— INSTRUCTIONS TO FOLLOW —
Return all the entries exactly, keeping pictures out.

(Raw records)
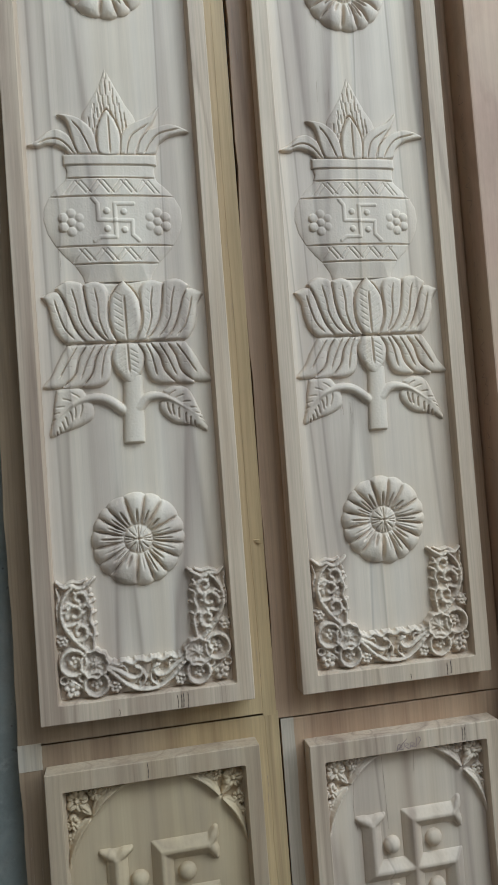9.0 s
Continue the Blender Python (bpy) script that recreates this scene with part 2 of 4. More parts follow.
def brown_shaded_side(mat, tint):
    """Browner timber and the border's shade in one tint on the left side, yellower timber on the other."""
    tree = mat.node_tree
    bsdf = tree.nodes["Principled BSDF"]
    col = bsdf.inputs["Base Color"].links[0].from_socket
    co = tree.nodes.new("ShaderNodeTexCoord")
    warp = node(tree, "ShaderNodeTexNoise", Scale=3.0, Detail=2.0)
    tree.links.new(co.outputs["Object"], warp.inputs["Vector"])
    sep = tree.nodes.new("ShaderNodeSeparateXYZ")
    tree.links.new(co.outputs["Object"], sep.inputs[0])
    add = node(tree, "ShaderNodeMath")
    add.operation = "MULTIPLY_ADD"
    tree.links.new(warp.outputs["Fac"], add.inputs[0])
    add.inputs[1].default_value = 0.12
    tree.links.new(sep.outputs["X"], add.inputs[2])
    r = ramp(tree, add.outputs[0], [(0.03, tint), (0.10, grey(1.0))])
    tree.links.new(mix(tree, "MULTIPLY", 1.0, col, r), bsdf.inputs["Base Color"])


# left ledge: brown tone with the raised border's shade put into the colour
brown_shaded_side(LEDGE, (0.70, 0.70, 0.86))
STRAW_PLANED = wood("straw_planed_wood", (0.555, 0.43, 0.285), (0.45, 0.335, 0.21), (0.34, 0.24, 0.15), 0.55, 0.6, 0.24, cross=1.5, seed=4.4)
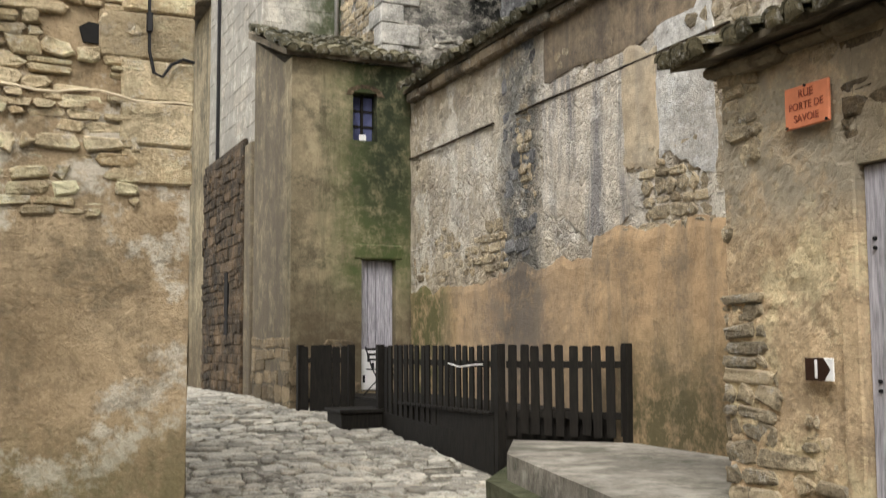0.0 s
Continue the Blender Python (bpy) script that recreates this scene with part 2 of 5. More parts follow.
# The last band paints shade onto the tower's lane-side face.
MAT["tower_low"] = stone("grey_smooth_ashlar", (0.57, 0.53, 0.445), (0.42, 0.39, 0.335), (0.20, 0.20, 0.18), 0.65, 0.75, 0.1, bump=0.25, grain=0.7, mottle=0.35, odd=0.12,
                         stains_and_shade=[(((2, 5.5, 9.6, 0.8), (0, 4.95, 6.6, 0.35)), (0.075, 0.085, 0.04), 0.9), (((2, 5.0, 9.0, 0.8), (0, 5.1, 6.2, 0.3)), (0.045, 0.055, 0.025), 0.9), (((2, 10.3, 11.4, 0.3),), (0.58, 0.46, 0.28), 0.5), (((0, 4.0, 4.25, 0.03), (2, 0.0, 9.0, 1.0)), (0.24, 0.22, 0.185), 0.75)])
# The last band darkens the lane-side wall as painted shade.
MAT["low_block"] = plaster("block_render", (0.34, 0.28, 0.175), (0.19, 0.155, 0.098), (0.07, 0.062, 0.04), 0.6, 0.2, bump=0.4,
                           stains_and_shade=[(((0, 4.75, 6.1, 0.35), (2, 2.3, 6.3, 0.5), (1, 14.0, 15.2, 0.1)), (0.06, 0.085, 0.025), 0.9), (((0, 5.1, 6.0, 0.3), (2, 3.4, 6.2, 0.5), (1, 14.0, 15.2, 0.1)), (0.022, 0.026, 0.015), 0.9),
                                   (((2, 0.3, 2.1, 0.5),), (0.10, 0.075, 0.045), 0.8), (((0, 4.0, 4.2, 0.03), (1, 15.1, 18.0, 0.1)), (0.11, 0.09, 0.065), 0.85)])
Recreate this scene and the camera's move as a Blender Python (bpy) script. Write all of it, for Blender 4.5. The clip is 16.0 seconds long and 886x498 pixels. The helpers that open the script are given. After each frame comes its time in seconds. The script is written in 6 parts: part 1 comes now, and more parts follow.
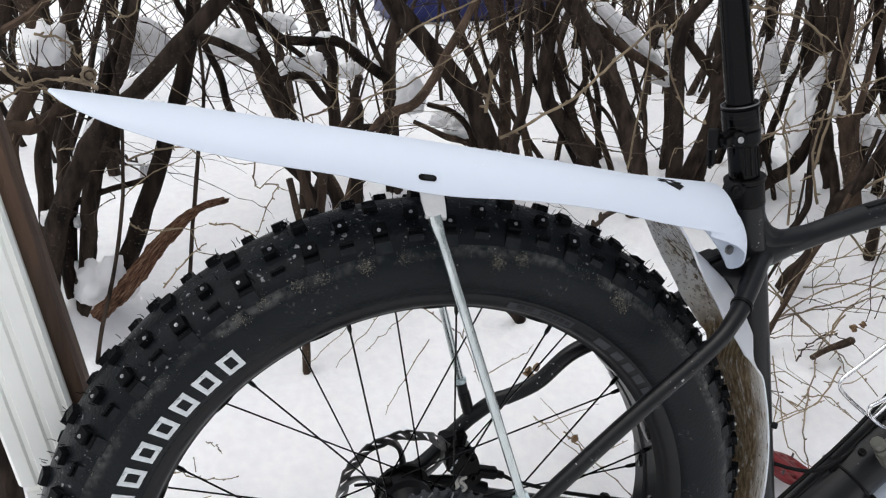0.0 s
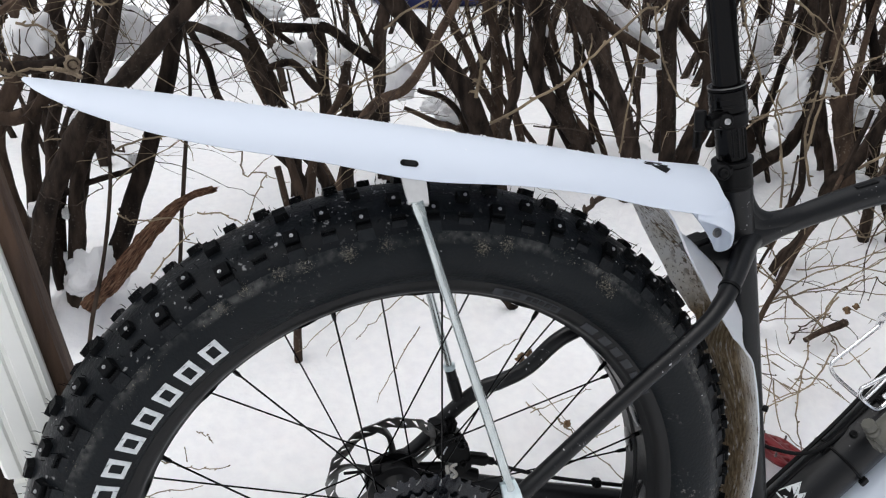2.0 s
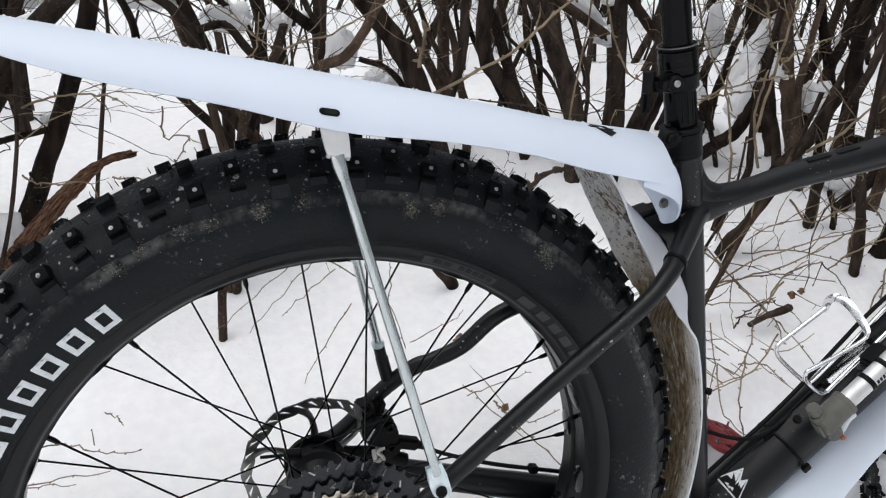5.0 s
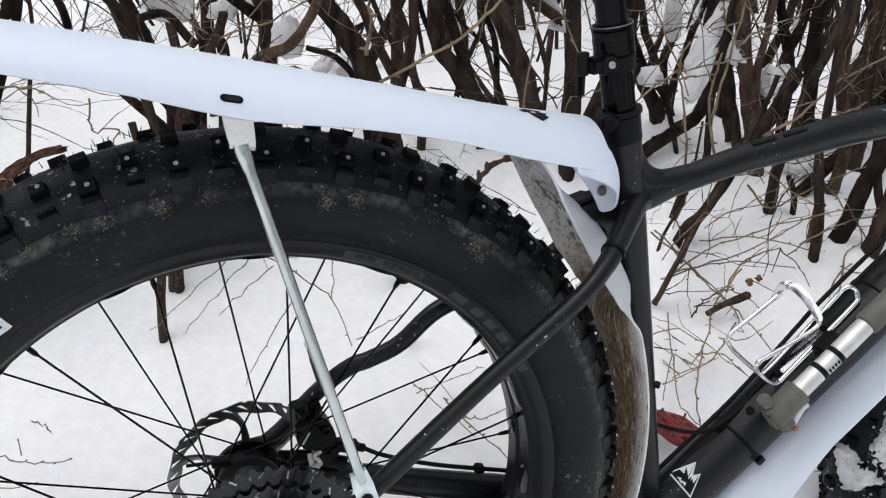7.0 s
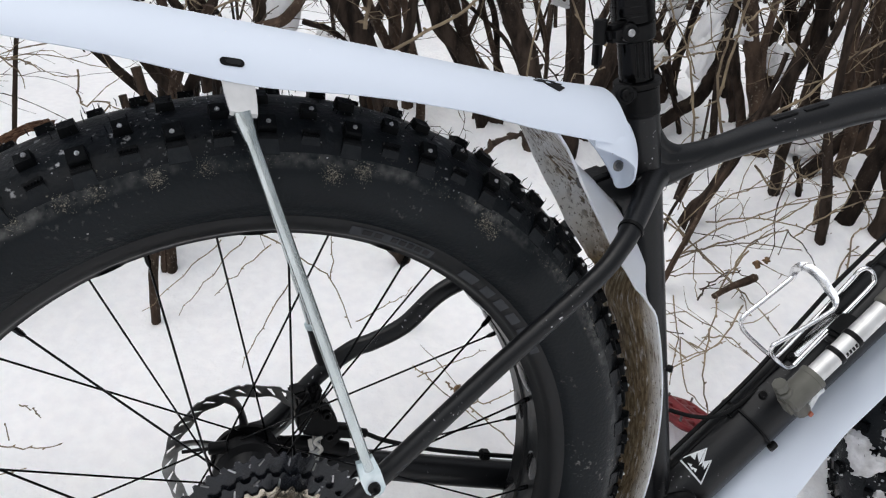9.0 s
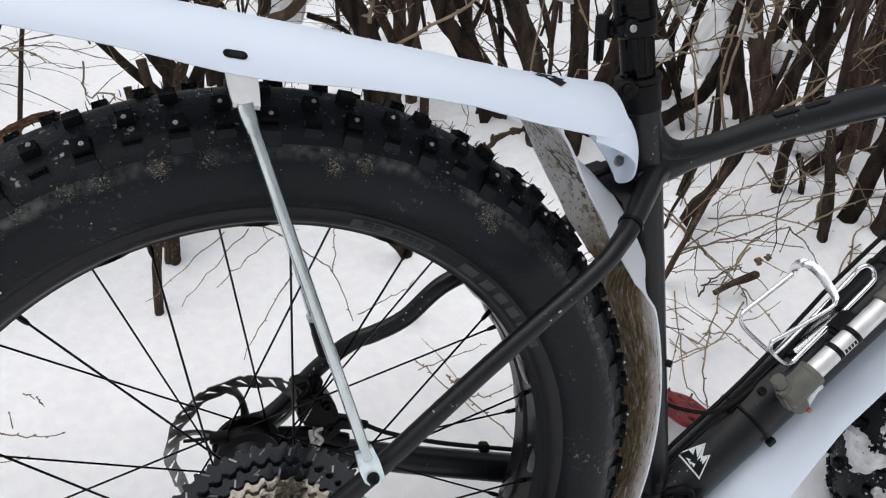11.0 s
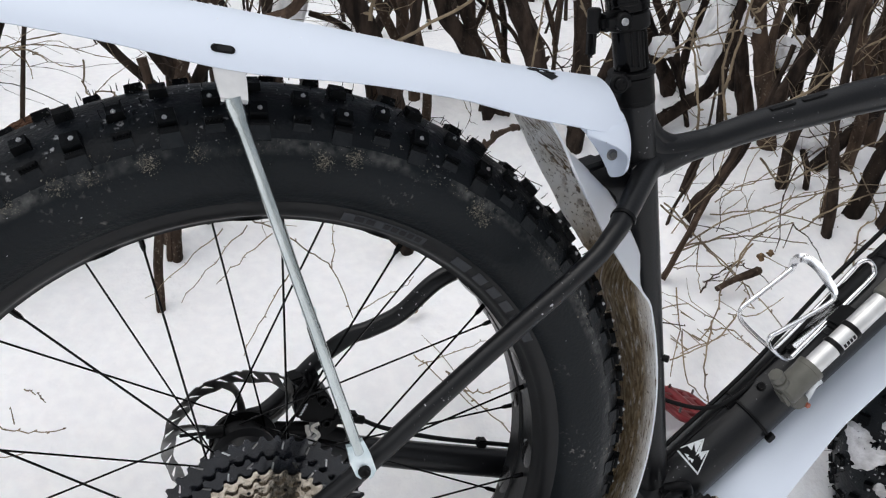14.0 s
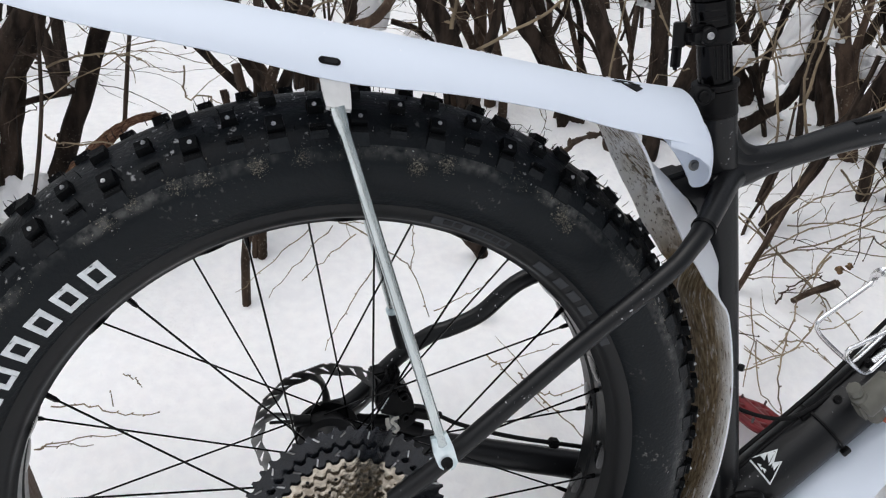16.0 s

— SOLUTION TO THIS EXERCISE —
9.0 s
Continue the Blender Python (bpy) script that recreates this scene with part 2 of 4. More parts follow.
def brown_shaded_side(mat, tint):
    """Browner timber and the border's shade in one tint on the left side, yellower timber on the other."""
    tree = mat.node_tree
    bsdf = tree.nodes["Principled BSDF"]
    col = bsdf.inputs["Base Color"].links[0].from_socket
    co = tree.nodes.new("ShaderNodeTexCoord")
    warp = node(tree, "ShaderNodeTexNoise", Scale=3.0, Detail=2.0)
    tree.links.new(co.outputs["Object"], warp.inputs["Vector"])
    sep = tree.nodes.new("ShaderNodeSeparateXYZ")
    tree.links.new(co.outputs["Object"], sep.inputs[0])
    add = node(tree, "ShaderNodeMath")
    add.operation = "MULTIPLY_ADD"
    tree.links.new(warp.outputs["Fac"], add.inputs[0])
    add.inputs[1].default_value = 0.12
    tree.links.new(sep.outputs["X"], add.inputs[2])
    r = ramp(tree, add.outputs[0], [(0.03, tint), (0.10, grey(1.0))])
    tree.links.new(mix(tree, "MULTIPLY", 1.0, col, r), bsdf.inputs["Base Color"])


# left ledge: brown tone with the raised border's shade put into the colour
brown_shaded_side(LEDGE, (0.70, 0.70, 0.86))
STRAW_PLANED = wood("straw_planed_wood", (0.555, 0.43, 0.285), (0.45, 0.335, 0.21), (0.34, 0.24, 0.15), 0.55, 0.6, 0.24, cross=1.5, seed=4.4)
0.0 s
Continue the Blender Python (bpy) script that recreates this scene with part 2 of 5. More parts follow.
# The last band paints shade onto the tower's lane-side face.
MAT["tower_low"] = stone("grey_smooth_ashlar", (0.57, 0.53, 0.445), (0.42, 0.39, 0.335), (0.20, 0.20, 0.18), 0.65, 0.75, 0.1, bump=0.25, grain=0.7, mottle=0.35, odd=0.12,
                         stains_and_shade=[(((2, 5.5, 9.6, 0.8), (0, 4.95, 6.6, 0.35)), (0.075, 0.085, 0.04), 0.9), (((2, 5.0, 9.0, 0.8), (0, 5.1, 6.2, 0.3)), (0.045, 0.055, 0.025), 0.9), (((2, 10.3, 11.4, 0.3),), (0.58, 0.46, 0.28), 0.5), (((0, 4.0, 4.25, 0.03), (2, 0.0, 9.0, 1.0)), (0.24, 0.22, 0.185), 0.75)])
# The last band darkens the lane-side wall as painted shade.
MAT["low_block"] = plaster("block_render", (0.34, 0.28, 0.175), (0.19, 0.155, 0.098), (0.07, 0.062, 0.04), 0.6, 0.2, bump=0.4,
                           stains_and_shade=[(((0, 4.75, 6.1, 0.35), (2, 2.3, 6.3, 0.5), (1, 14.0, 15.2, 0.1)), (0.06, 0.085, 0.025), 0.9), (((0, 5.1, 6.0, 0.3), (2, 3.4, 6.2, 0.5), (1, 14.0, 15.2, 0.1)), (0.022, 0.026, 0.015), 0.9),
                                   (((2, 0.3, 2.1, 0.5),), (0.10, 0.075, 0.045), 0.8), (((0, 4.0, 4.2, 0.03), (1, 15.1, 18.0, 0.1)), (0.11, 0.09, 0.065), 0.85)])
Recreate this scene and the camera's move as a Blender Python (bpy) script. Write all of it, for Blender 4.5. The clip is 16.0 seconds long and 886x498 pixels. The helpers that open the script are given. After each frame comes its time in seconds. The script is written in 6 parts: part 1 comes now, and more parts follow.
0.0 s
2.0 s
5.0 s
7.0 s
9.0 s
11.0 s
14.0 s
16.0 s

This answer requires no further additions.